Director Steven Quale seems to have not taken this subject seriously as the frivolous last scene mars the impact reminding you that there is no story, but what you are experiencing is just a fictional masterpiece."
Film: Into The Storm; Cast: Sarah Wayne Callies, Richard Armitage, Matt Walsh, Nathan Kress, Max Deacon, Alycia Debnam Carey, Arlen Escarpeta, Jeremy Sumpter, Lee Whittaker, Kyle Davis, Jon Reep, Scott Lawrence, Brandon Ruiter and David Drumm; Director: Steven Quale;
What makes Into The Storm unique is that it captures nature's fury at its peak and leaves an impact on your mind.
It reminds you of the Gerard Butler-starrer Chasing Mavericks, but unlike that film, this one is a disaster film portrayed in a semi-documentary, time-capsule style with hand-held camera footage.
There is no story or a plot. The conflict is man against nature. It is the characters' lives which are so well intertwined with nature that makes it a gripping tale.
The film starts off in a very chaotic manner trying to establish the location, the tornado alley in the US and its characters; a set of storm chasers, a few rednecks and the residents of the small town of Silverton.
The storm chasers, in a heavy-duty tanker-like vehicle stacked with weather-monitoring equipment and cameras, are led by Pete (Matt Walsh), who is accompanied by Daryl (Arlen Escarpeta), Jacob (Jeremy Sumpter) and Alison (Sarah Wayne Callies), his experienced weather-watcher.
The narration soon settles down in a hazy manner, with Donnie Fuller and his brother Trey capturing moments on their handy-cam for a time capsule.
The initial scene also establishes their strained relationship with their father, Gary Fuller (Richard Armitage), the vice-principal of Silverton High School.
It is graduation day at the school. The boys are asked to record the Graduation ceremony. But Donnie strays. He goes over to a rural industrial site with Kaitlyn (Alycia Debnam Carey), the girl of his dreams, setting a perfect situation for a human interest drama when the weather deteriorates.

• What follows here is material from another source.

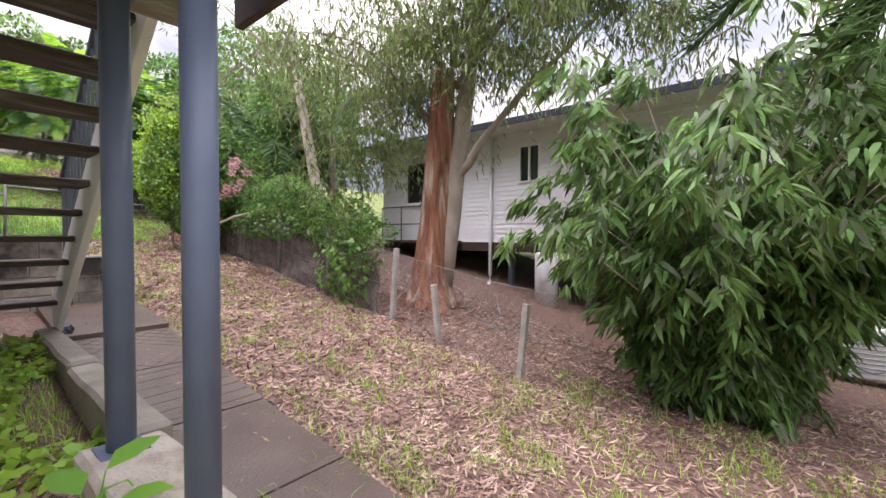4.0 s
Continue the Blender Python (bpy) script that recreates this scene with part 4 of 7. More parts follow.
def stair_rail():
    r = thing("stair_railing", "dark grey steel balusters and handrail on the stairs", "railing", (2.24, 0, 0))
    hand = lambda y: stringer_top(y) + 0.90
    low = lambda y: stringer_top(y) + 0.055
    beam("top_rail", (0, 3.80, hand(3.80)), (0, TOP_Y, hand(TOP_Y)), 0.042, 0.042, RAILGREY, r)
    beam("bottom_rail", (0, 3.79, low(3.79)), (0, TOP_Y, low(TOP_Y)), 0.034, 0.034, RAILGREY, r)
    for k in range(21):
        y = 3.69 - 0.1255 * k
        beam("baluster", (0, y, low(y)), (0, y, hand(y) - 0.01), 0.016, 0.016, RAILGREY, r, bevel=0)
    tube("newel", [(0.06, 3.84, 0.52), (0.06, 3.84, 1.42), (0.05, 3.835, 1.49), (0.02, 3.80, hand(3.80)), (0, 3.74, hand(3.74))], 0.016, RAILGREY, r, n=10)
    tube("brace", [(0.07, 3.85, 1.42), (0.07, 3.88, 1.22), (0.06, 3.96, 0.95), (0.07, 4.04, 0.72), (0.075, 4.05, 0.52)], 0.011, GALV, r, n=8)
    y, z = 2.42, stringer_top(2.42) - 0.14
    tube("bolt", [(-0.012, y, z), (0.006, y, z)], 0.02, GALV, r, "galvanised bolt head", n=8)


stair_rail()

# black plastic bin behind the block wall
bn = thing("black_bin", "black plastic storage bin beside the slat screen", "bin", (0.99, 5.75, gz(0.99, 5.75)), rz=4)


def tapered_box(name, w0, d0, w1, d1, h, bev=0.03):
    bm = bmesh.new()
    vs = [bm.verts.new(p) for p in ((-w0, -d0, 0), (w0, -d0, 0), (w0, d0, 0), (-w0, d0, 0), (-w1, -d1, h), (w1, -d1, h), (w1, d1, h), (-w1, d1, h))]
    for f in ((3, 2, 1, 0), (4, 5, 6, 7), (0, 1, 5, 4), (1, 2, 6, 5), (2, 3, 7, 6), (3, 0, 4, 7)):
        bm.faces.new([vs[i] for i in f])
    bmesh.ops.bevel(bm, geom=bm.edges[:], offset=bev, segments=3, affect="EDGES")
    return bm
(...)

The approaching twister creates havoc beyond expectation. But that's not the end of it -- there is something more sinister that keeps you hooked to your seats. It's the visuals of destruction and witnessing human idiosyncrasies that are beyond comparison.
The performances of every character are good with most of them having their moments of calamity and reconciliation. But unfortunately, the character graphs being too sketchy and not in-depth, they don't evoke sympathy. However, there are some breath-choking moments.
The design of the narration is predictable, yet edgy.
With a blend of jerky hand-held visuals and gravity defying scenes, Brian Pearson's cinematography is realistic and convincing. Though the film seems to be of average production value, it is the dexterously crafted computer-generated special effects, that are so life-like which gives you goosebumps and sets your adrenaline soaring.
Also, sound designer Christopher Assells' excellent sound effects elevate the viewing experience.
Director Steven Quale seems to have not taken this subject seriously as the frivolous last scene mars the impact reminding you that there is no story, but what you are experiencing is just a fictional masterpiece.